Not all cases that are referred to team leaders will require these types of response though and Dunning says she sees some instances where the abuse is borderline. “We spend a lot of time listening to calls. In some cases, we might identify a vulnerability in the customer and offer some extra coaching to the employee so they’re better equipped to deal with this in the future,” she says.

Technology can also help. As an example, Aviva deploys call recording and speech analytics on all calls. “This enables us to identify inappropriate language and take action if necessary,” explains Charlotte Moran, customer operations director at Aviva General Insurance.

Ramping up

Insurers are also bracing themselves to deal with more cases. In line with the ICS findings, the sector has seen instances of hostility from customers increase. “We’ve seen an increasing trend for abusive or aggressive behaviour over the past 12 to 24 months,” says Derek McWhinnie, head of customer care at Zurich Insurance. “It started during Covid-19 and, as everyday pressures grow on people, such as the cost-of-living crisis, we’ve seen this continue to rise.”

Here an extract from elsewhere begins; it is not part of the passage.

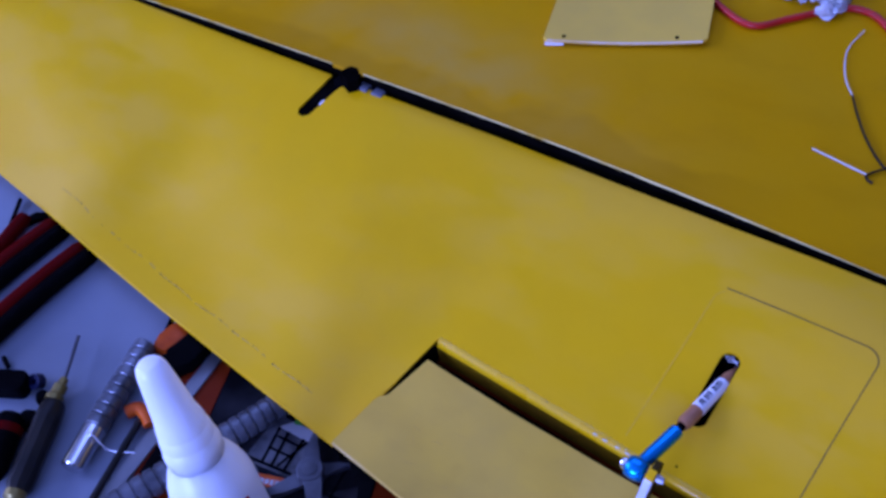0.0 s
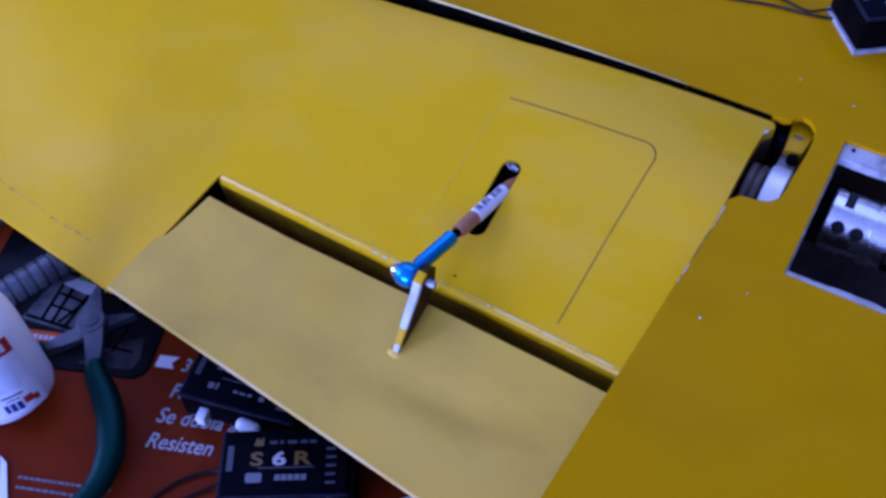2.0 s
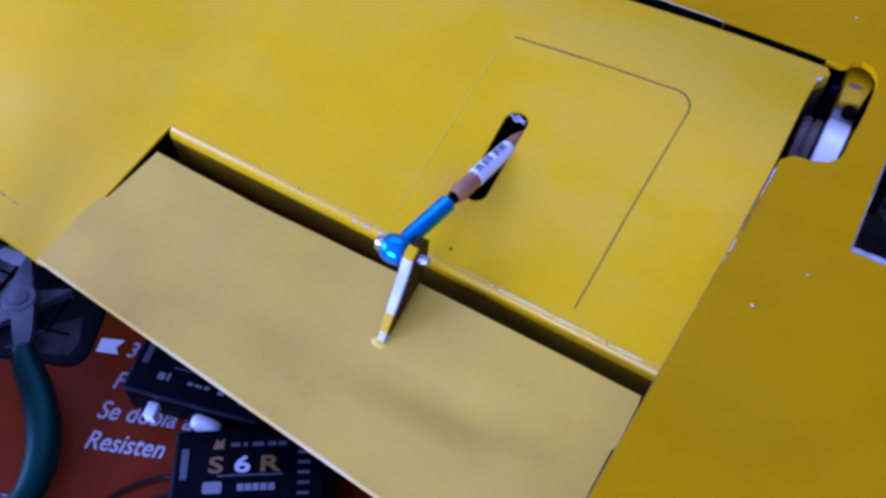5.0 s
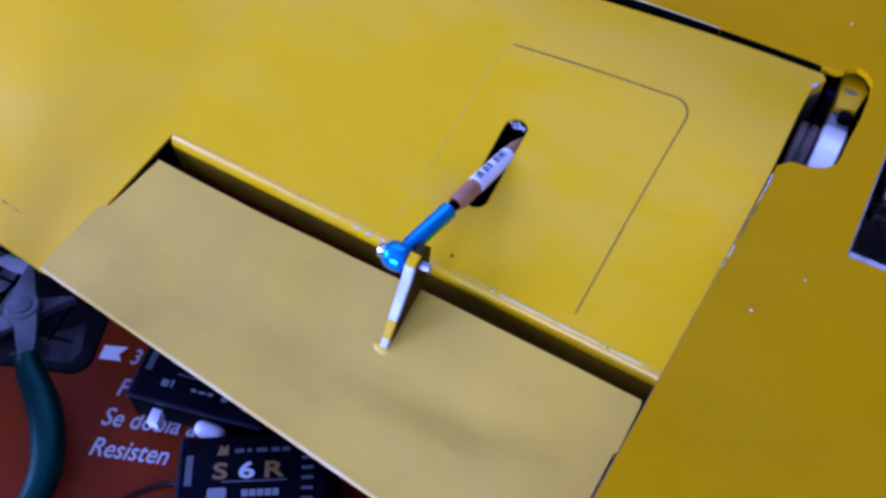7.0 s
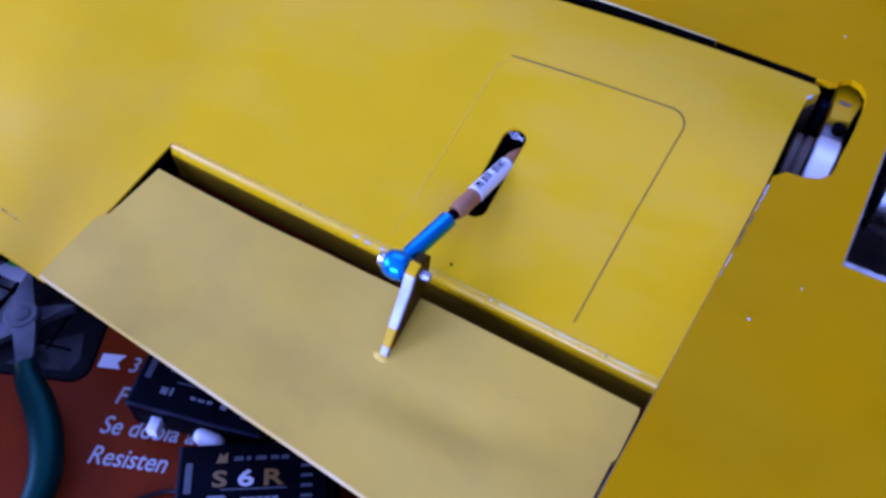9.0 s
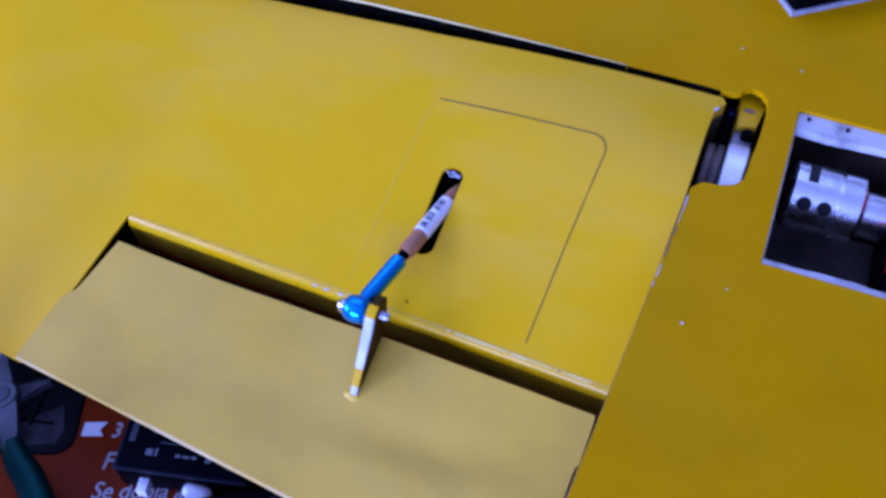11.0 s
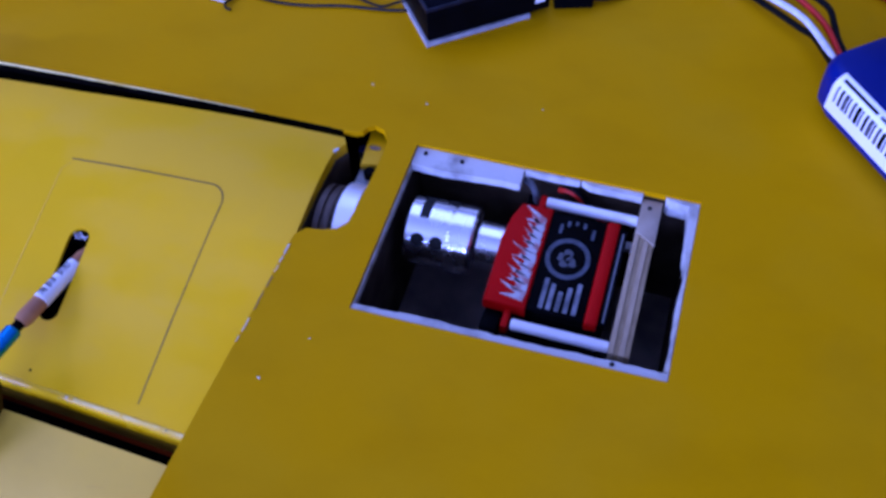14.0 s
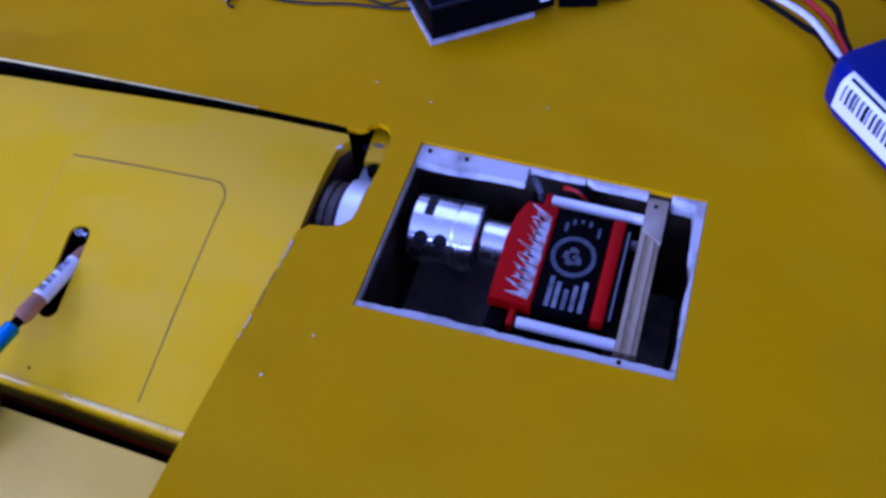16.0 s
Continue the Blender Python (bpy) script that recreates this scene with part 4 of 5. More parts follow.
hp = spline([(-0.0990, -0.0630, zb), (-0.0990, -0.0586, zb + 0.006), (-0.0990, -0.0503, 0.0640), (-0.0990, -0.0478, 0.0682), (-0.0990, -0.0445, 0.0700)], 12)


def horn_edge(k0, k1):
    """A flat strip on the front edge of the horn, wider towards the top."""
    loops = []
    for k in range(k0, k1 + 1):
        p, q = hp[k], hp[min(k + 1, 48)] - hp[max(k - 1, 0)]
        n = Vector((0, -q.z, q.y)).normalized()
        w = 0.00105 + 0.00050 * min(1.0, k / 26)
        loops.append([p + Vector((dx * w, 0, 0)) + n * d for dx, d in ((-1, -0.0004), (-1, 0.0005), (-0.8, 0.0008), (0.8, 0.0008), (1, 0.0005), (1, -0.0004))])
    return rings(loops)


for k0, k1, mt, lb in ((0, 6, HORN_WHITE, "bare white horn edge"), (6, 14, YELLOW, "yellow paint left on the horn edge"), (14, 36, HORN_WHITE, "bare white horn edge"), (36, 48, YELLOW, "yellow paint left on the horn edge")):
    part("horn_edge", horn_edge(k0, k1), mt, horn, lb)
part("glue_fillet", lathe([(0, 0.0032), (0.0006, 0.0024), (0.0012, 0.0008)], Matrix.Translation((-0.0990, -0.0628, zb - 0.0001)) @ Matrix.Diagonal((1.0, 0.65, 1, 1)), 16), YELLOW_PLATE, tab, "pale yellow glue fillet")

# ---- push rod ----
push = thing("push_rod", "tan push rod with a blue anodised ball link", "push rod", (-0.098, -0.02, 0.05))
B, L0, R1 = Vector((-0.1048, -0.0447, 0.0650)), Vector((-0.0995, -0.0232, 0.0665)), Vector((-0.0938, 0.0110, 0.0640))
head = part("ball_link", lathe([(-0.0038, 0.0026), (-0.0034, 0.0033), (-0.0021, 0.0040), (0, 0.0043), (0.0021, 0.0040), (0.0034, 0.0033), (0.0038, 0.0026)], along(B, B + Vector((1, 0.05, 0))), 28), BLUE_ANOD, push, "blue anodised ball link head")
ax = (L0 - B).normalized()
part("link_sleeve", lathe([(0.0030, 0.0021), (0.0050, 0.0026), (0.0205, 0.0026), (0.0211, 0.0021)], along(B, L0), 24), BLUE_ANOD, push, "blue anodised threaded sleeve")
part("ball", lathe([(-0.0056, 0.0018), (-0.0046, 0.0024), (0.0050, 0.0024), (0.0060, 0.0018)], along(B, B + Vector((1, 0.05, 0))), 20), CHROME, head, "chrome pivot ball")
part("pivot_bolt", rod((-0.1035, -0.0446, 0.0652), (-0.0950, -0.0440, 0.0652), 0.0013, 12), STEEL, push, "steel pivot bolt")
part("lock_nut", lathe([(0, 0.0014), (0.0020, 0.0014)], along((-0.0978, -0.0441, 0.0652), (0, -0.0441, 0.0652)), 6), STEEL, push, "steel lock nut")
part("thread", rod(L0 - ax * 0.0016, L0 + (R1 - L0).normalized() * 0.0025, 0.0017, 12), BLACK, push)
s0 = L0 + (R1 - L0).normalized() * 0.0012
part("rod", lathe([(0, 0.0022), (0.002, 0.0027), (0.029, 0.0022), (0.0345, 0.0007)], along(s0, R1), 20), TAN_ROD, push)
e0, e1 = s0.lerp(R1, 0.27), s0.lerp(R1, 0.76)
sleeve = part("tape_sleeve", rod(e0, e1, 0.0027, 20, 0.0025, ease=0.0002), WHITE, push, "white printed tape sleeve")
for i in range(16):
    c = e0.lerp(e1, 0.10 + 0.052 * i)
    if i not in (3, 8, 9):
        half = 0.00012 + 0.00008 * ((i * 5) % 3)
        part("print_bar", box((-0.0013, -half, 0.0), (0.0009 - 0.0003 * (i % 2), half, 0.00275 - 0.000012 * i), Matrix.Translation(c) @ Matrix.Rotation(radians(-12), 4, "Z")), PRINT_DARK, sleeve)
for i in range(3):
    part("stray_fibre", tube([(-0.099 + 0.001 * i, 0.0118, 0.0685), (-0.0965, 0.0095 + 0.0012 * i, 0.0692), (-0.0938, 0.0112 - 0.0008 * i, 0.0690)], 0.0001, 5, 5), PRINT_WHITE, push, "fine white fibre")

# ---- loose things on the wing ----
def on_wing(x, y, h=0.0):
    return (x, y, wing_top(x, y) + h)


cover = thing("hatch_cover", "yellow painted rectangular hatch cover lying on the wing", "cover", on_wing(-0.22, 0.16))
c0, cu_, cv = Vector((-0.2465, 0.1245)), Vector((0.908, 0.419)), Vector((-0.33, 0.944))
cpoly = [tuple(c0 + cu_ * a + cv * b) for a, b in ((0.002, 0), (0.038, -0.0008), (0.0738, 0.0), (0.0758, 0.002), (0.0758, 0.09), (0, 0.09), (0, 0.002))]
cover_top = lambda x, y: wing_top(x, y) + 0.0028 + 0.9 * ((Vector((x, y)) - c0).dot(cu_) - 0.037) ** 2
part("plate", sheet(cpoly, [], cover_top, lambda x, y: cover_top(x, y) - 0.0016, 0.012), YELLOW_PLATE, cover)
part("bare_edge", ribbon(dense_line([cpoly[0], cpoly[1], cpoly[2]]), 0.0003, 0.0001, cover_top), CREAM_EDGE, cover, "pale bare front edge")
for a, b in ((0.0095, 0.003), (0.0620, 0.003), (0.0100, 0.086), (0.0640, 0.086)):
    q = c0 + cu_ * a + cv * b
    part("screw_hole", lathe([(-0.0005, 0.0009), (0.00025, 0.0010)], Matrix.Translation((q.x, q.y, cover_top(q.x, q.y))), 12), PRINT_DARK, cover, "small dark screw hole")
part("foam_pad", prism([tuple(c0 + cu_ * a + cv * b) for a, b in ((0.001, 0.0005), (0.010, 0.0005), (0.010, 0.006), (0.001, 0.006))], wing_top(-0.24, 0.127) - 0.0005, wing_top(-0.24, 0.127) + 0.0016), WHITE, cover, "white foam pad under the corner")

red_cable = thing("red_cable", "red insulated power cable lying on the wing", "cable", on_wing(-0.05, 0.2))
part("insulation", tube([on_wing(x, y, 0.0017) for x, y in ((-0.200, 0.199), (-0.184, 0.1865), (-0.1655, 0.1795), (-0.152, 0.1930), (-0.135, 0.2110), (-0.122, 0.2130), (-0.109, 0.2040), (-0.092, 0.1930),
     (-0.06, 0.1960), (0.0, 0.2120), (0.06, 0.2150), (0.105, 0.1900), (0.1280, 0.1775), (0.1370, 0.1725), (0.175, 0.1590))], 0.0017, 12, 8), RED, red_cable)
black_cable = thing("black_cable", "black insulated power cable beside the battery", "cable", on_wing(0.14, 0.18))
part("insulation", tube([on_wing(x, y, 0.0017) for x, y in ((0.110, 0.210), (0.130, 0.1900), (0.148, 0.1760), (0.165, 0.1680), (0.185, 0.1640))], 0.0017, 12, 8), BLACK_WIRE, black_cable)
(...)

Additional frustrations have also surfaced as supply chains have come under pressure because of conflict in Ukraine. This, coupled with the supply stresses still remaining from the pandemic, means that claims are taking longer to resolve.

Dunning believes the situation will get worse: “We’re not seeing the effects of the cost-of-living crisis so much yet but I expect it will come through this winter when energy bills rise again.”

Although everything suggests that customer frustrations are likely to get worse over the coming months, insurers have additional armoury to help them stamp out abuse and hostility.”

Although everything suggests that customer frustrations are likely to get worse over the coming months, insurers have additional armoury to help them stamp out abuse and hostility. After months of campaigning by the ICS’s Service with Respect campaign, an amendment to the Police, Crime, Sentencing and Courts Act 2022 was introduced at the end of June, making assaults on those providing a public service an aggravating factor in sentencing.

Stronger deterrent

“I’m really pleased the amendment has come into effect,” says Causon. “It sends out a clear message that if someone is abusive to customer service staff, they could end up with a custodial sentence.”

Heslop supports the amendment: “The change in the law makes it more formal that this type of behaviour is not acceptable. I don’t expect to see changes overnight but, when the police start using it, it will help to raise awareness among consumers.”

Riach agrees. “Some people think that because they’re on the phone they can get away with abusive behaviour. Taking this type of behaviour into account when sentencing will help to stamp out abuse.”

But, while it’s a step in the right direction, everyone agrees that it’s not a magic bullet. “Stamping out customer abuse is not a one and done thing,”
says King.

“It’s a constant programme of reviewing the service and training we deliver as well as the things that affect our customers. Abusive customers are rare in the insurance sector but it’s something we won’t tolerate.”